The potential for severe formation damage around horizontal wells exists due to the increased time of formation exposure to the drilling fluids as compared to the time that a vertical well is exposed to these fluids. This paper explains that the combined effect of the formation damage and the presence of impermeable barriers and low permeability regions in the vicinity of some sections of the horizontal wellbore will manifest itself as skin factor in well test analysis if the total drilled length of the horizontal section is used in the calculations. The purpose of this paper is to present practical new equations, based on a recently introduced concept in well performance analysis, for evaluating the effective length of the horizontal well contributing to unrestricted production. It is determined that the performance of a horizontal well with mechanical skin and of length Xf1 can be substituted by the performance of a horizontal well of length Xf2 with no skin. Xf2 is smaller than Xf1 for a damaged well and is greater than Xf1 for a stimulated well. By combining the concepts of equivalent horizontal well length and equivalent wellbore radius, one will be able to evaluate the performance of a horizontal well in comparison to its expected performance and to subsequently relate it to an equivalent stimulated vertical well. The new equations and guidelines can be used to determine the magnitude of formation damage around horizontal wells and to evaluate the success of a stimulation treatment.
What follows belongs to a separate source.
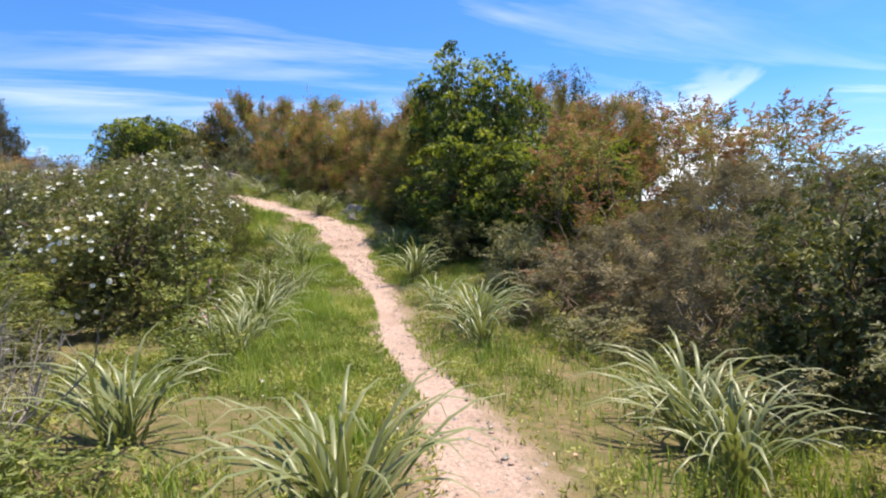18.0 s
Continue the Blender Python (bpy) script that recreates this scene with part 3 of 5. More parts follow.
# Beyond 95 m the valley floor takes the same haze-blue colour.
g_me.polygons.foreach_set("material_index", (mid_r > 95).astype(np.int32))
tagged(new("ground", g_me), "sandy hill trail through grass and scrub", "ground", kind="structure")

# far wooded ridges round the valley, with haze put into their blue colour
fa, fr = np.meshgrid(np.arange(720) * math.pi / 360, np.r_[900, np.linspace(1300, 4600, 24)])
ridge = np.zeros(fa.shape)
for far_r, broad, up, seed in ((1500, 220, 62, 1), (2200, 300, 92, 2), (3000, 380, 128, 3), (3900, 420, 158, 4)):
    r = np.random.RandomState(seed)
    crest = 1 + sum(a * np.sin(fa * f + r.rand() * 6.28) for f, a in ((7, 0.13), (17, 0.1), (31, 0.06), (67, 0.035), (131, 0.02), (211, 0.015)))
    wander = far_r + 130 * np.sin(fa * 5 + r.rand() * 6) + 60 * np.sin(fa * 13 + r.rand() * 6)
    ridge = np.maximum(ridge, up * crest * np.exp(-((fr - wander) / broad) ** 2))
k0, k1 = np.meshgrid(np.arange(720), np.arange(24))
q1 = (k1 * 720 + k0).ravel()
q2 = (k1 * 720 + (k0 + 1) % 720).ravel()
tagged(new("backdrop", mesh_from("backdrop", np.c_[(6 + fr * np.cos(fa)).ravel(), (30 + fr * np.sin(fa)).ravel(), (ridge - 112).ravel()], np.stack([q1, q2, q2 + 720, q1 + 720], 1), HAZE_HILLS, True)),
       "far wooded hills coloured blue for haze", "hills", kind="structure")

# ---- kits ----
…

The concept of effective horizontal well length developed in this paper was applied to the pressure drawdown analysis of well test data obtained on a horizontal well. A good match was obtained which were used to calculate the parameters of interest. Furthermore, the productivity index for this horizontal well was determined using the newly developed equation.
The poor performance of the eight horizontal wells drilled and completed in the Spraberry Trend of West Texas has largely been attributed to the severe near-wellbore skin problems. In order to increase the chance of intersecting the in-situ natural fractures, some of these wells were drilled perpendicular to the expected trend of the natural fractures (azimuth range of N75E to N8SE). Furthermore, all of these horizontal wells were hydraulically fractured. However, with the exception of one well, all of the horizontal wells drilled in the Spraberry Trend were economic failure. Among other factors, the plugging of natural fractures by the drilling and fracturing fluids could be the possible reason for the economic failure of these wells.
Possible reasons for the poor performance of the horizontal well drilled in the Galoc clastic unit (located off Philippines in South China Sea) are:
the porosity of the rock may have been low,
the formation may have had very low vertical permeability, and
the sandface may have been extensively damaged.